*WHAT IS NEEDED:* Leaving out every picture, retype the lines below from the top through the one that contains "return Vector((a +".
-- start --
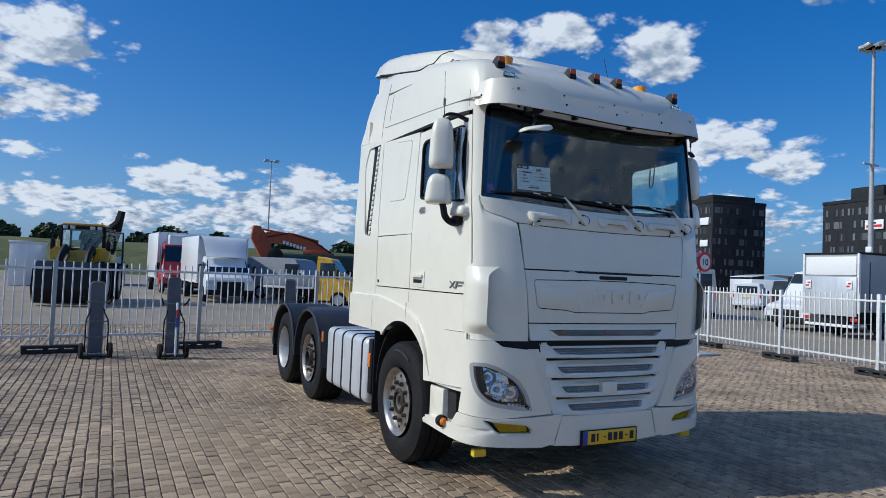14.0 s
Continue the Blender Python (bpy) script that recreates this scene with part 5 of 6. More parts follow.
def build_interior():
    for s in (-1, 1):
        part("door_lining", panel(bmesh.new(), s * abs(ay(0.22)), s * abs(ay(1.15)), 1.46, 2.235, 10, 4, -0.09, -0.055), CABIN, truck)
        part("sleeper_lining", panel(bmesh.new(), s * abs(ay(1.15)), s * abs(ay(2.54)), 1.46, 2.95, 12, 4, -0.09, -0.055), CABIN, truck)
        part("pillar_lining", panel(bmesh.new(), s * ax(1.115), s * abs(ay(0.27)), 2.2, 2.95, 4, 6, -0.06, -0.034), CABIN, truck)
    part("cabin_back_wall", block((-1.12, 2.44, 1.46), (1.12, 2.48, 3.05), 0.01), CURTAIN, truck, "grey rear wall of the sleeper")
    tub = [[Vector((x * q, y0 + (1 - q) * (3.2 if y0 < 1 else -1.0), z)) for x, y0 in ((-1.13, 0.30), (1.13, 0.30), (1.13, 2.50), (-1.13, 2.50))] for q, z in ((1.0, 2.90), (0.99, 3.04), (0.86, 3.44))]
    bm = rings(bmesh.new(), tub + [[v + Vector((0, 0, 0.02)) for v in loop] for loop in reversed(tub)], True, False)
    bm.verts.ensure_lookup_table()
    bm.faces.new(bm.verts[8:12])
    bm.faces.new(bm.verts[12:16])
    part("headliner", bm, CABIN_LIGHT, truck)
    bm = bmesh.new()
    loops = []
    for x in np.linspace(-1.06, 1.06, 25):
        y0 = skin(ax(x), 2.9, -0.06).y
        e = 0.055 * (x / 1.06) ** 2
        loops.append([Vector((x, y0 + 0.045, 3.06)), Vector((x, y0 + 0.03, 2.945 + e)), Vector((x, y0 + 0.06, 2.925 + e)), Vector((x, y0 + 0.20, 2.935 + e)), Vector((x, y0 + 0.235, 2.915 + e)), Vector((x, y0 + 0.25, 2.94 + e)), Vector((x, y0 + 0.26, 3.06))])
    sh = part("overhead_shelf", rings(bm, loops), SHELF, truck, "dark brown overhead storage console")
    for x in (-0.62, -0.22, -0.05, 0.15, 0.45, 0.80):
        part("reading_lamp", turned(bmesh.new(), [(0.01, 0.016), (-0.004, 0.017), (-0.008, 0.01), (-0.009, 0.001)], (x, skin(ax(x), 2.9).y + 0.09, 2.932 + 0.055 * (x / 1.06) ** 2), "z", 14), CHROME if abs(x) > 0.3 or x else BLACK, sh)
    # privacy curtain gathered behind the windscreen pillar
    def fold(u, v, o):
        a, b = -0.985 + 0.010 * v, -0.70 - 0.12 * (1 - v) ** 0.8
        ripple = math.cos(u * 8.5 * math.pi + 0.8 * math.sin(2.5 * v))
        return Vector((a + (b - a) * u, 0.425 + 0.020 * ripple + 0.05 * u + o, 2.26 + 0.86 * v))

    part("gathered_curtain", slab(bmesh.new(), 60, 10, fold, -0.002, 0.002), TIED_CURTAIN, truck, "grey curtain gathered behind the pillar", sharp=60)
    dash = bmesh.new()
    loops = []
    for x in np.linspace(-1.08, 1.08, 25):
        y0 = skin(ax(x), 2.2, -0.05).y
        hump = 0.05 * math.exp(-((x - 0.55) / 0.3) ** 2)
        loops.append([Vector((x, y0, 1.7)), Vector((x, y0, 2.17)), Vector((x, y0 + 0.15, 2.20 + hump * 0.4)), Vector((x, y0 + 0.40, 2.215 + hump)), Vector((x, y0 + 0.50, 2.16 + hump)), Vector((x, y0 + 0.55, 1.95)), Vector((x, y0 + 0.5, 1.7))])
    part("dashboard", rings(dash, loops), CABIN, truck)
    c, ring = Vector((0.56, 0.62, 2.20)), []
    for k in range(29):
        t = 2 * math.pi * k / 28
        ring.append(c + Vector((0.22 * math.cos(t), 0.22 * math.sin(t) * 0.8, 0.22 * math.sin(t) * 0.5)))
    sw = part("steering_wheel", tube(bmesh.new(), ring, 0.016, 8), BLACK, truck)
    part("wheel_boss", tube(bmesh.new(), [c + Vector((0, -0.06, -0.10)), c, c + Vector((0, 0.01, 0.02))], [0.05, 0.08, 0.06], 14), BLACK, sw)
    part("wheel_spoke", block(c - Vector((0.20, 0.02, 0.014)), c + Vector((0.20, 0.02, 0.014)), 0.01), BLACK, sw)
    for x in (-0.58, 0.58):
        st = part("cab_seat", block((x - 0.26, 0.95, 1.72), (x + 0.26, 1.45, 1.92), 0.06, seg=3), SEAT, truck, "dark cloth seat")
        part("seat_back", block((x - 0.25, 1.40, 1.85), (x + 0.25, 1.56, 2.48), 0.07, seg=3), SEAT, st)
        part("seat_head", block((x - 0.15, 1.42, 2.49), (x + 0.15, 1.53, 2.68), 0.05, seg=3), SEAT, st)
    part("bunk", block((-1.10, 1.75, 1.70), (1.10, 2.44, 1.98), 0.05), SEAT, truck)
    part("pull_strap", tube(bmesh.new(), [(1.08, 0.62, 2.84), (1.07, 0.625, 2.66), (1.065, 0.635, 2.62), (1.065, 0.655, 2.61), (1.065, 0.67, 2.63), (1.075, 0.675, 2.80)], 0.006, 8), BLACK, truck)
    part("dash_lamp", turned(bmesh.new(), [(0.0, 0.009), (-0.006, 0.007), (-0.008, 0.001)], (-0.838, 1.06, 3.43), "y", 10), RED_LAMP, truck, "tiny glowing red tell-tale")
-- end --
*TASK OUTPUT:*
14.0 s
Continue the Blender Python (bpy) script that recreates this scene with part 5 of 6. More parts follow.
def build_interior():
    for s in (-1, 1):
        part("door_lining", panel(bmesh.new(), s * abs(ay(0.22)), s * abs(ay(1.15)), 1.46, 2.235, 10, 4, -0.09, -0.055), CABIN, truck)
        part("sleeper_lining", panel(bmesh.new(), s * abs(ay(1.15)), s * abs(ay(2.54)), 1.46, 2.95, 12, 4, -0.09, -0.055), CABIN, truck)
        part("pillar_lining", panel(bmesh.new(), s * ax(1.115), s * abs(ay(0.27)), 2.2, 2.95, 4, 6, -0.06, -0.034), CABIN, truck)
    part("cabin_back_wall", block((-1.12, 2.44, 1.46), (1.12, 2.48, 3.05), 0.01), CURTAIN, truck, "grey rear wall of the sleeper")
    tub = [[Vector((x * q, y0 + (1 - q) * (3.2 if y0 < 1 else -1.0), z)) for x, y0 in ((-1.13, 0.30), (1.13, 0.30), (1.13, 2.50), (-1.13, 2.50))] for q, z in ((1.0, 2.90), (0.99, 3.04), (0.86, 3.44))]
    bm = rings(bmesh.new(), tub + [[v + Vector((0, 0, 0.02)) for v in loop] for loop in reversed(tub)], True, False)
    bm.verts.ensure_lookup_table()
    bm.faces.new(bm.verts[8:12])
    bm.faces.new(bm.verts[12:16])
    part("headliner", bm, CABIN_LIGHT, truck)
    bm = bmesh.new()
    loops = []
    for x in np.linspace(-1.06, 1.06, 25):
        y0 = skin(ax(x), 2.9, -0.06).y
        e = 0.055 * (x / 1.06) ** 2
        loops.append([Vector((x, y0 + 0.045, 3.06)), Vector((x, y0 + 0.03, 2.945 + e)), Vector((x, y0 + 0.06, 2.925 + e)), Vector((x, y0 + 0.20, 2.935 + e)), Vector((x, y0 + 0.235, 2.915 + e)), Vector((x, y0 + 0.25, 2.94 + e)), Vector((x, y0 + 0.26, 3.06))])
    sh = part("overhead_shelf", rings(bm, loops), SHELF, truck, "dark brown overhead storage console")
    for x in (-0.62, -0.22, -0.05, 0.15, 0.45, 0.80):
        part("reading_lamp", turned(bmesh.new(), [(0.01, 0.016), (-0.004, 0.017), (-0.008, 0.01), (-0.009, 0.001)], (x, skin(ax(x), 2.9).y + 0.09, 2.932 + 0.055 * (x / 1.06) ** 2), "z", 14), CHROME if abs(x) > 0.3 or x else BLACK, sh)
    # privacy curtain gathered behind the windscreen pillar
    def fold(u, v, o):
        a, b = -0.985 + 0.010 * v, -0.70 - 0.12 * (1 - v) ** 0.8
        ripple = math.cos(u * 8.5 * math.pi + 0.8 * math.sin(2.5 * v))
        return Vector((a + (b - a) * u, 0.425 + 0.020 * ripple + 0.05 * u + o, 2.26 + 0.86 * v))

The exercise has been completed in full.